Well, I can't get my brewers friend to work right now but I would go bavarian wheat dme and golden light to get to an SRM of 6 (the wheat doesn't really pop that much to me anyway although its certainly there). Use citra for bittering and dry hop, and cascade at 30 and 5 or flameout. You're looking for an IBU of 42....
It boasts a two row malt and wheat malt. Citra and cascade hops.
Long time lurker, new poster here, not sure I should dig up old thread, nor that I'm doing this correctly but here goes...
and earlier post
As a big time Prism fan I figured I'd give this a go one evening, fooled around a bit with an all-grain, using what I had I tinkered with the malt bill to target the ABV and color, then calculated the hops aiming for that juicy 42.
I do my tinkering a gallon at a time, usually all-grain, I stay small for convenience really. Here's how it went.

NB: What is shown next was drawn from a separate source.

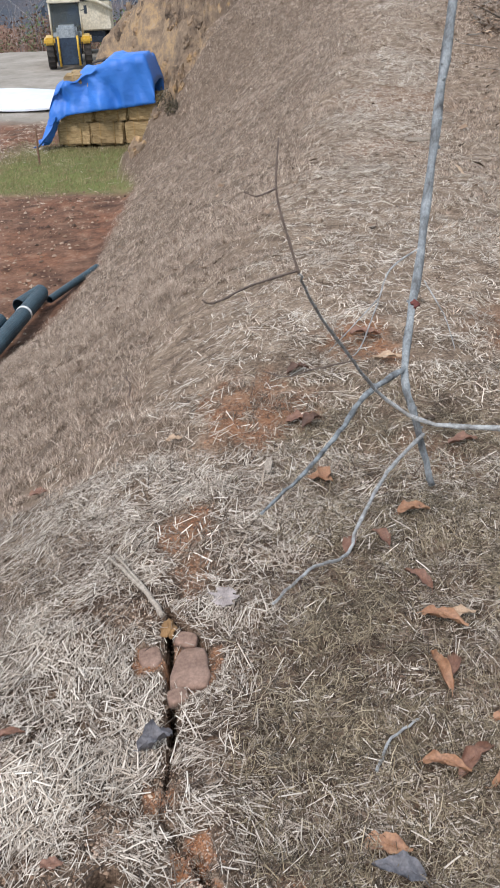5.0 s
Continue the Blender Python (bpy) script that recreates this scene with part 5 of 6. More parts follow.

approx 13 oz pale wheat malt
approx 10 oz two-row
8 oz flaked wheat.
was falling short on projected ABV so scrounged around and found some leftover
3 oz maris otter
& threw a 1/4 cup of white flour in for haze.
Used 2 3/4 quarts for the mash, didn't write down anything else. Ended up with a little over a gallon after the boil
Added .18 oz citra at :60
Added .18 oz cascade at :5
Used some input from another online comment about hops at flame out, whirlpool etc. they were talking about Prism and suggested that. So I did
another .18 citra at flame out
another .18 cascade a minute or two later, stirred it around and let it sit for a half hour.
Then cooled my little gallon bucket in a sink of cold water, and pitched my collection of Foley Brothers yeast in the mid 70s. (It was like 3-4 bombers worth that I fed some DME)
Chugged away nicely in the little primary bucket for 9 days
Moved to a glass gallon jug and, not finding any cascade, tossed in
.18 centennial
for dry hopping. After 12 days I remembered it was there and bottled with a scant teaspoon of table sugar per bottle. Old school I guess.
So the proof of the pudding is in the tasting, which turned out to be pretty darn good! I can't say it was a Prism clone, but definitely a Prism cousin.
A couple of tasters asked if I somehow added juice to it, which was my impression the first time I tried Prism a few years ago. So yes, in a way it had the juicy taste without bitterness which Prism does so well. Visually it was pretty darn close.
Can't say it's as good as Prism but it's one of the few recipes I plan to circle back to and tinker with some more. Based on my success I'm going to ramp up production, pull out all the stops, Katy bar the door, and do TWO gallons.